## Work to be completed
The material below holds a span beginning at the line with "scene.view_settings.keyframe_insert(path, frame=frame(t))" and ending at the line with "walk(cam, [(t, look(eye, target, roll))". Quote that span exactly, both ends included, and only that span.

Start Source data

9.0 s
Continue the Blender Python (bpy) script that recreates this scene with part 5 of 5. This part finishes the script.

End Source data
Start Source data

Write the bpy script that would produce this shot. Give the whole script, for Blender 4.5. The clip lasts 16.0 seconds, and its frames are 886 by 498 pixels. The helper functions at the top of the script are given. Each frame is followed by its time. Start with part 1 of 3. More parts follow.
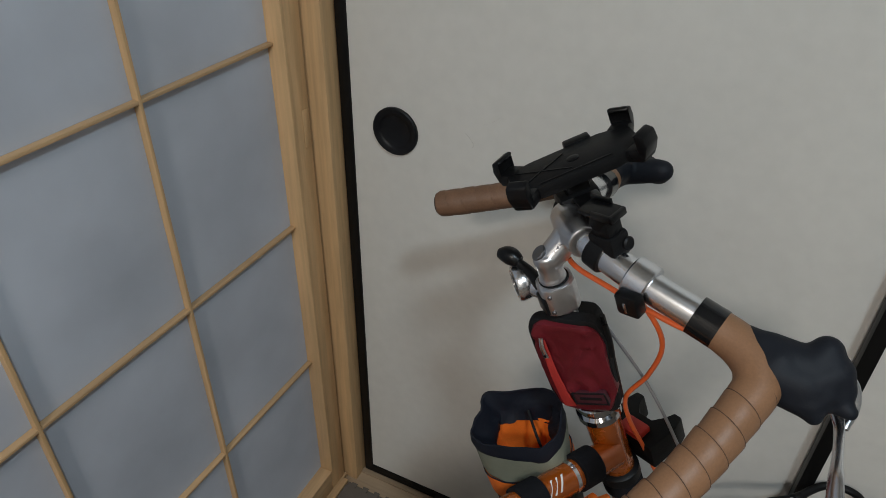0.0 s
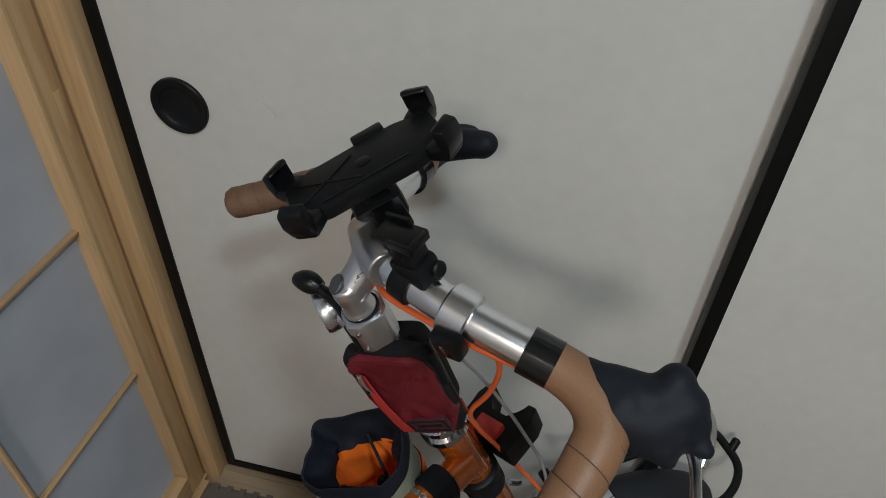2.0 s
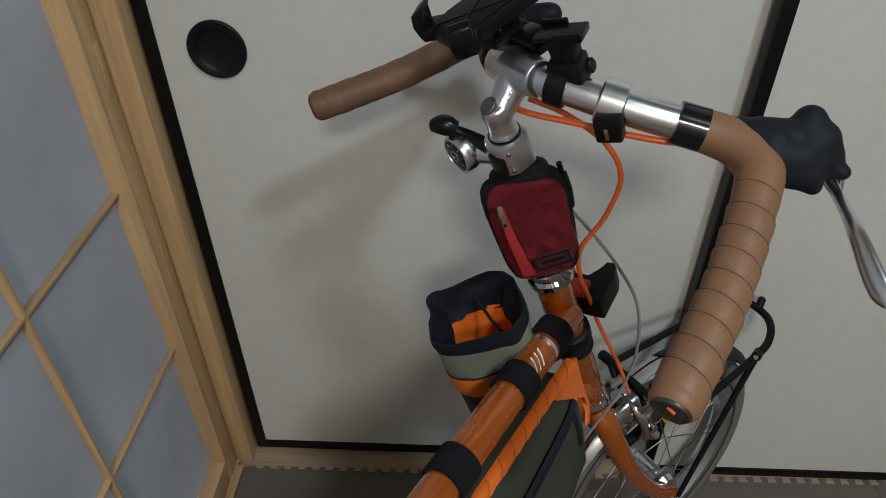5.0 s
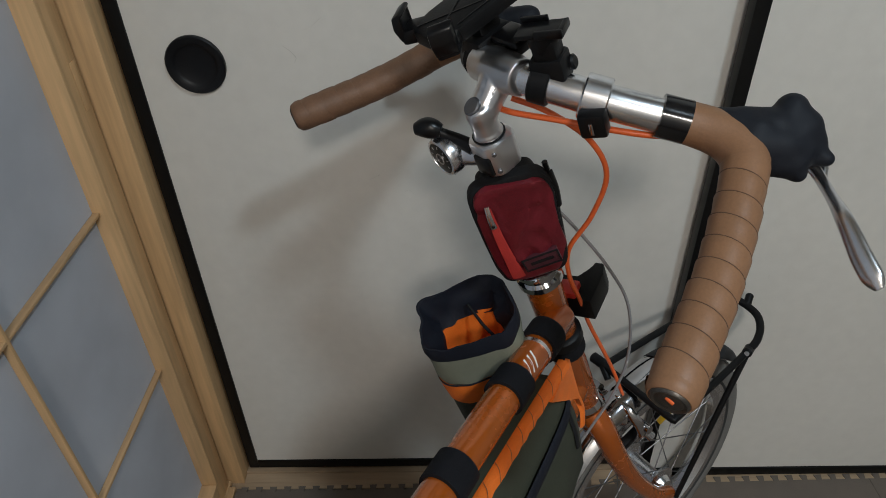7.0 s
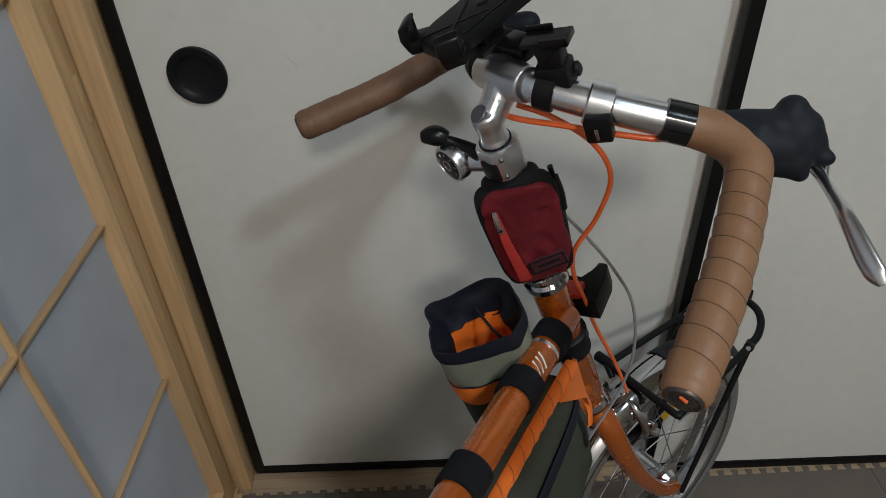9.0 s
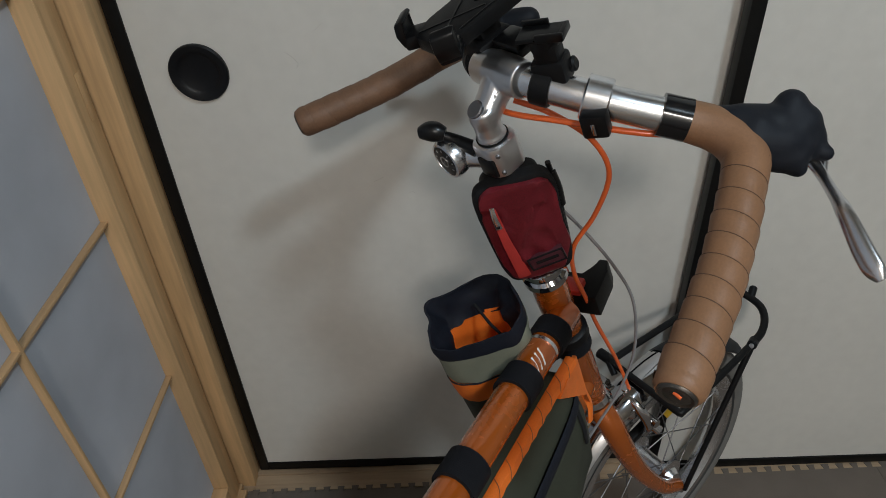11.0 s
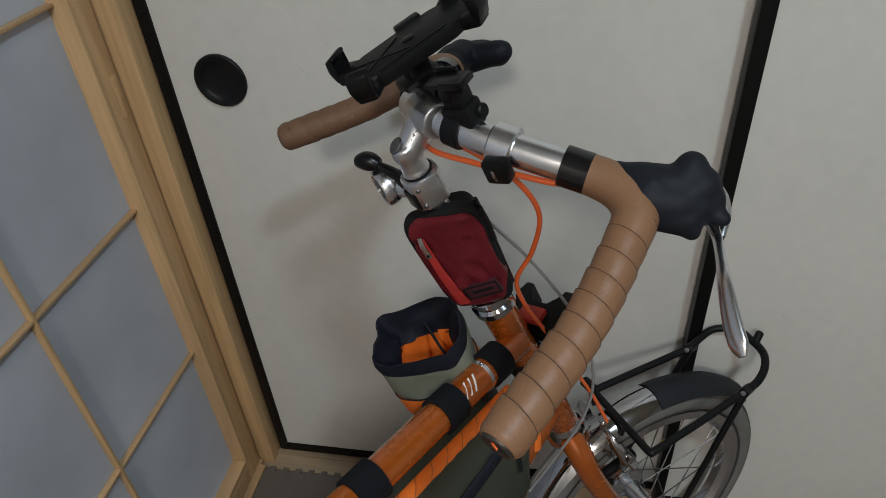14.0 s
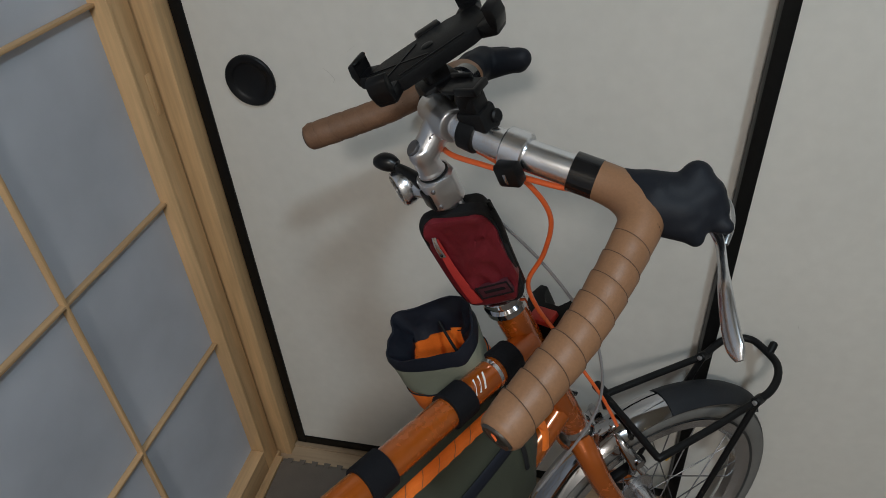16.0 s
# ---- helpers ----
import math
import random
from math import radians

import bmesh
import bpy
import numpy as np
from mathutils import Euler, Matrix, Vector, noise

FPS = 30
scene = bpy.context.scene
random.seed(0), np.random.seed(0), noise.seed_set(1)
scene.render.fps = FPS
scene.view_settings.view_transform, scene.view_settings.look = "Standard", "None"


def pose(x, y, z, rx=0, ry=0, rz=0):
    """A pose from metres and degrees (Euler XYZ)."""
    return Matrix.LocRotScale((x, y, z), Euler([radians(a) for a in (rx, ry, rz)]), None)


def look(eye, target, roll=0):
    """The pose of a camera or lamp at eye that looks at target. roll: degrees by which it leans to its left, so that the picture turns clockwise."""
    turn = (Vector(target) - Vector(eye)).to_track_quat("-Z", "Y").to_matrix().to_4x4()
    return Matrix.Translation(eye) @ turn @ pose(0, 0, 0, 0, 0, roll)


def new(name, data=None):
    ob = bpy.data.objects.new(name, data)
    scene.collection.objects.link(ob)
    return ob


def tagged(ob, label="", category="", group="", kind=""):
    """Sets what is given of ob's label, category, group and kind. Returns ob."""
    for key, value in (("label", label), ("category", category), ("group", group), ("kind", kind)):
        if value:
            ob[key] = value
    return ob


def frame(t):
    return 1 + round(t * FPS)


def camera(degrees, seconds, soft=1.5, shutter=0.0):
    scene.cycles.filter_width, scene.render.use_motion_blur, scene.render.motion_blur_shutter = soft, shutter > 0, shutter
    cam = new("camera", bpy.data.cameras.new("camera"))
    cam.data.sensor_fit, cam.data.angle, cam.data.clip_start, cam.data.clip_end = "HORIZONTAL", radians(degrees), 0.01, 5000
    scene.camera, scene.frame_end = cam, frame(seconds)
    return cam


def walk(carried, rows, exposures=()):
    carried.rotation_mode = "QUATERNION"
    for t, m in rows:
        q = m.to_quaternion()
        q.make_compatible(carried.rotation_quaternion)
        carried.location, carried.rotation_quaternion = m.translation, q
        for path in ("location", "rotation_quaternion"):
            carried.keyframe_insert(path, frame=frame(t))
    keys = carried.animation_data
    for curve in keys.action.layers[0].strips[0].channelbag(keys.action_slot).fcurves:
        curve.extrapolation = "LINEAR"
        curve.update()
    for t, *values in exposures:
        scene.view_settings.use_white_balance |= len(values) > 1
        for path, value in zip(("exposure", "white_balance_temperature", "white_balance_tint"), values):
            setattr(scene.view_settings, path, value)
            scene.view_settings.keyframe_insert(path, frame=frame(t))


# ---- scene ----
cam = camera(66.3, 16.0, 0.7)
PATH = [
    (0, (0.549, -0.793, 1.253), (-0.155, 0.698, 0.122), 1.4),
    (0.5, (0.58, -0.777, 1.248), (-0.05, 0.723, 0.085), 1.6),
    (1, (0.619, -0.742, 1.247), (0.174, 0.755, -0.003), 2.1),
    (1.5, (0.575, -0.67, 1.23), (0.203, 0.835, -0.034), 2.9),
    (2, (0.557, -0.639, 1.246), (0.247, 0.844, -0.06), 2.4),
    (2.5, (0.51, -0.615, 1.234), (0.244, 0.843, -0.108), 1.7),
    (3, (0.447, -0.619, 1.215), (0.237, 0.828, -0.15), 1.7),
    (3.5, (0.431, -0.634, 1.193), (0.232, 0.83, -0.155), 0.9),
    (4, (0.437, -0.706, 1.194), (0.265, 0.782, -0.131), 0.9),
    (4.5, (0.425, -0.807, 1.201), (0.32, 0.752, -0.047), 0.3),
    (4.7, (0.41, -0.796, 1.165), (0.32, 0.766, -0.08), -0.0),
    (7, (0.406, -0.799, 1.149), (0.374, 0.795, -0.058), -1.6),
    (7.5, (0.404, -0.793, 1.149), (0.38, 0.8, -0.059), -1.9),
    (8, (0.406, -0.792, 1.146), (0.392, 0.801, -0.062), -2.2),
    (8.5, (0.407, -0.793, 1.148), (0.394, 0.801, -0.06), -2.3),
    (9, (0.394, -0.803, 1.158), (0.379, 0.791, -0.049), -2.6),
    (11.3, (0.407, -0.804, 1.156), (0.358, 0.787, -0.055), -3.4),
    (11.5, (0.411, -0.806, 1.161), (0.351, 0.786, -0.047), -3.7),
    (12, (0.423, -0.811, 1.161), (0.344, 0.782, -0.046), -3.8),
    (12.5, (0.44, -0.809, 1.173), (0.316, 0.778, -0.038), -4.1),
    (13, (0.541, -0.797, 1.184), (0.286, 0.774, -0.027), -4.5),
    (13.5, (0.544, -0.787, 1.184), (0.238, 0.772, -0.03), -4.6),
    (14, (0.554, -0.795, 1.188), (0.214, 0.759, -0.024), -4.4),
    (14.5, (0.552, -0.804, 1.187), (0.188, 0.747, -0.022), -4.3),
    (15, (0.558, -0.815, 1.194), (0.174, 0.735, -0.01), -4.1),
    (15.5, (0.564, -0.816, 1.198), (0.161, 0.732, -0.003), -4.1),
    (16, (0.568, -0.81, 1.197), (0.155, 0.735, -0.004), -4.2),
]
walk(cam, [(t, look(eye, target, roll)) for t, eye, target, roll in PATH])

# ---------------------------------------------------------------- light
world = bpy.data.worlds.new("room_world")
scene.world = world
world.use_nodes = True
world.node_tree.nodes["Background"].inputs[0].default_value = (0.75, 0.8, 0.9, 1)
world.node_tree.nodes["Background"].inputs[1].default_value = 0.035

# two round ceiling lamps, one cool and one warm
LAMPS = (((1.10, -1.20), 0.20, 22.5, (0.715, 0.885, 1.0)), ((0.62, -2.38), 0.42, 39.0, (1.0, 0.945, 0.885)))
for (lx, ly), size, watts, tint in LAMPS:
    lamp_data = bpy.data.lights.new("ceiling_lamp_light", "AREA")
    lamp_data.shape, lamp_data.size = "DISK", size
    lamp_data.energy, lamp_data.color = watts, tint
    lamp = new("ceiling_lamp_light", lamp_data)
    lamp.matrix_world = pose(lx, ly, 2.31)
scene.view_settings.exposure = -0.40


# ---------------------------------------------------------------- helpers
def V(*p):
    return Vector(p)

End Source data

## Finished exercise
            scene.view_settings.keyframe_insert(path, frame=frame(t))


# ---- scene ----
cam = camera(66.3, 16.0, 0.7)
PATH = [
    (0, (0.549, -0.793, 1.253), (-0.155, 0.698, 0.122), 1.4),
    (0.5, (0.58, -0.777, 1.248), (-0.05, 0.723, 0.085), 1.6),
    (1, (0.619, -0.742, 1.247), (0.174, 0.755, -0.003), 2.1),
    (1.5, (0.575, -0.67, 1.23), (0.203, 0.835, -0.034), 2.9),
    (2, (0.557, -0.639, 1.246), (0.247, 0.844, -0.06), 2.4),
    (2.5, (0.51, -0.615, 1.234), (0.244, 0.843, -0.108), 1.7),
    (3, (0.447, -0.619, 1.215), (0.237, 0.828, -0.15), 1.7),
    (3.5, (0.431, -0.634, 1.193), (0.232, 0.83, -0.155), 0.9),
    (4, (0.437, -0.706, 1.194), (0.265, 0.782, -0.131), 0.9),
    (4.5, (0.425, -0.807, 1.201), (0.32, 0.752, -0.047), 0.3),
    (4.7, (0.41, -0.796, 1.165), (0.32, 0.766, -0.08), -0.0),
    (7, (0.406, -0.799, 1.149), (0.374, 0.795, -0.058), -1.6),
    (7.5, (0.404, -0.793, 1.149), (0.38, 0.8, -0.059), -1.9),
    (8, (0.406, -0.792, 1.146), (0.392, 0.801, -0.062), -2.2),
    (8.5, (0.407, -0.793, 1.148), (0.394, 0.801, -0.06), -2.3),
    (9, (0.394, -0.803, 1.158), (0.379, 0.791, -0.049), -2.6),
    (11.3, (0.407, -0.804, 1.156), (0.358, 0.787, -0.055), -3.4),
    (11.5, (0.411, -0.806, 1.161), (0.351, 0.786, -0.047), -3.7),
    (12, (0.423, -0.811, 1.161), (0.344, 0.782, -0.046), -3.8),
    (12.5, (0.44, -0.809, 1.173), (0.316, 0.778, -0.038), -4.1),
    (13, (0.541, -0.797, 1.184), (0.286, 0.774, -0.027), -4.5),
    (13.5, (0.544, -0.787, 1.184), (0.238, 0.772, -0.03), -4.6),
    (14, (0.554, -0.795, 1.188), (0.214, 0.759, -0.024), -4.4),
    (14.5, (0.552, -0.804, 1.187), (0.188, 0.747, -0.022), -4.3),
    (15, (0.558, -0.815, 1.194), (0.174, 0.735, -0.01), -4.1),
    (15.5, (0.564, -0.816, 1.198), (0.161, 0.732, -0.003), -4.1),
    (16, (0.568, -0.81, 1.197), (0.155, 0.735, -0.004), -4.2),
]
walk(cam, [(t, look(eye, target, roll)) for t, eye, target, roll in PATH])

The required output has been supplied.